Britain legalized gay marriage today after Queen Elizabeth II symbolically gave her stamp of approval, clearing the way for the first same-sex weddings next summer. The queen’s assent, which she offered the day after Parliament cleared the bill, is a formality, and the last step necessary for a bill to become law.
The law, first introduced in Parliament in January, enables gay couples to get married in both civil and religious ceremonies in England and Wales, but only if the religious institution consents. The Church of England, the country’s official church, says it will not perform such ceremonies, at least for now.
The Church of England actively opposed the bill as the House of Commons and House of Lords debated it. When Members of Parliament (MPs) continued to advance the measure, the Church issued a brief reiterating that it does not condone homosexual marriage, although it supported the existing civil unions for homosexual couples: “The Church of England is committed to the traditional understanding of the institution of marriage as being between one man and one woman.”
The law also allows couples who had previously entered into civil partnerships—which were introduced in 2005 and carry similar rights and responsibilities as marriage—to convert their relationships to marriages.

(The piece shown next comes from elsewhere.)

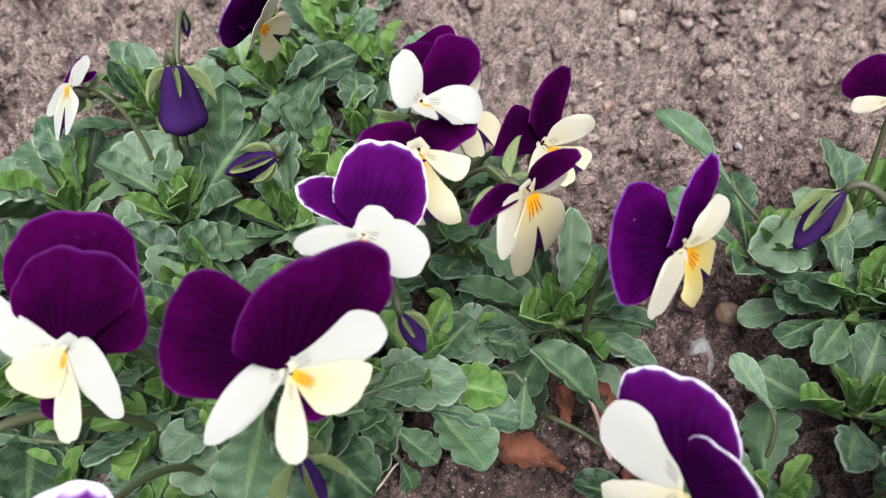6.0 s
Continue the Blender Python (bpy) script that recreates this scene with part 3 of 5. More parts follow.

Prime Minister David Cameron backed the legislation, even though it divided his Conservative Party and sparked vocal debates in the House of Commons and House of Lords. Supporters of traditional marriage argued the bill would undermine the sanctity of marriage, but their numerous attempts to derail the legislation failed as it wound its way through Parliament.
On Tuesday, Conservative lawmaker Gerald Howarth accused the government of having “bulldozed” the legislation through Parliament, “offending large swatches” of his party.
Although it has stepped away from the government’s stance on marriage, the Church has partnered with the state to manage some of the country’s state schools under an agreement finalized with the Department of Education earlier this month. According to RNS, England had 3,049 such community schools as of July. Former Prime Minister Tony Blair established the academies, which are quazi-independent institutions privately funded by businessmen, sports teams, and a variety of church denominations including the Church of England.
The agreement will allow the Church to appoint unpaid school governors, individuals who voluntarily oversee school operations. The Church also will oversee management of the institutions, although it must preserve the character and policies of secular schools.
Already the largest provider of education in Britain, the Church of England will take responsibility for thousands more schools. The arrangement has led some parents to claim the Church will inevitably influence secular schools with its beliefs.
Nigel Genders, head of school policy for the Church of England, said the merely structural agreement, called a Multi Academy Trust (MAT), won’t influence school teaching: “For good and outstanding schools joining the MAT the expectation will be that the local governing body continues to manage the day-to-day running of the school. However, this new model also enables the MAT to provide extra support should the school need it."
The Church requires its own schools outside the arrangement to instruct children in the teachings of Christ, offer communion, and present a collective worship service—although that service may include scripture from other faiths as well.
Although the Church of England’s new role might seem like an expansion of Christian influence in the country, its liberal stance on social issues has not succeeded in attracting worshipers: Weekly church attendance has continued to fall and fewer Britons identified themselves as Christians during the national census.